Sookie is kind of a hard character to get a bead on, but I think one of her big arcs for this season has been discovering who she is outside of a relationship, and outside of her job. She’s also a sister, and a friend, and now a lover who’s made a choice with all of the information for the first time. When Bill first asked her what she was, she answered that she was a waitress; now she’s someone who’s tired of that question, someone who can’t be summed up in a word. She’s not a darling, either; the Eric of her dream in Dallas saw through that front. One of the fun things about the show’s setting is the sort of formalized roles that people have to undertake to participate in Southern etiquette.

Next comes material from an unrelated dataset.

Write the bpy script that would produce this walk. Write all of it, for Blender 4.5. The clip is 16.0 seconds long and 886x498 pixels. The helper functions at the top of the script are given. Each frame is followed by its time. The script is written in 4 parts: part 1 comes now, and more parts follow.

I just adored Jason’s conversation with Jessica, and her description of how terrifying it was to be turned, and how much becoming a vampire has opened the world to her. It was lovely. And it was made possible because she is a vampire--because she gave Jason blood and knows when he’s freaking out, and also because the rift between her and Hoyt is a consequence of her bloodlust and clumsy attempt to fix a fight with her vampire powers. And Jason, trying in his own dim way to figure out what he is if he’s not a supernatural creature. I also loved Jason’s conversation with Sookie, her acceptance of who he is no matter what (after getting over the ridiculousness of WEREPANTHER, for crying out loud), her understanding that everyone has their thing, it’s just part of who they are, and most importantly, what seems like a new peace and comfort with her own ability.

Bill’s been juggling identities all season, thanks to his role as King. He always told Sookie that she connected him to his humanity. Lying to Nan about Eric, wanting to kill him, was a very vampire way of handling a rival. But in a wierd way, when Eric expressed such concern for Sookie, she ended up bringing Bill back from that brink, which is why that conversation worked for me more than it probably should have.

(Side note: Nan’s “See you at that tolerance thing” was awesome. She and Russell Edgington are the two opposing public faces of vampire identity. Both are deliberately constructed choices, and in both cases, what lies underneath is considerably more complicated.)

It even came out in Sam and Andy’s little argument, when Sam threatened to turn into a dog and bite him, and Andy threatened to call animal control. Those are both things that could happen, because of who Sam is, and because of who Andy is.

The two people who want to reject who they are, though, are not going to end well. First of all, Tommy. Tommy, Tommy, Tommy. He hates himself, he wants Sam’s life but can’t handle it (aside from firing Sookie, which was hilarious and kind of justified). And then there’s Eric, who is horrified by everything he was, to the point of accepting death. Pam’s speech to him was particularly heartbreaking because everything Pam is is built on an Eric that doesn’t exist any more; her face is falling off and Eric is a stranger, and she has nothing. I subscribe to the line of thought that what Eric is now is a partial Eric; it’s part of what he is, under that constructed identity, the thousand years of vampirism. I also think that once he gets his memory back (which has to happen, because this puppydog thing is only going to be cute for so long), he’s going to have a hard time reintegrating all of those parts of his identity, and it’s going to be a very interesting struggle to watch.

I know a lot of people were disappointed with the sex scene between Eric and Sookie, but to me it made sense. For one thing, it strongly marked the difference in him now. For another, this version of Eric is absolutely terrified about his capacity for destruction; that’s what his dream of Godric was all about. There is no way he’d do anything but treat Sookie like something fragile that first time. I suspect things will get raunchier before it all falls apart because, you know, HBO.

This show is so terribly awesome, and so awesomely terrible.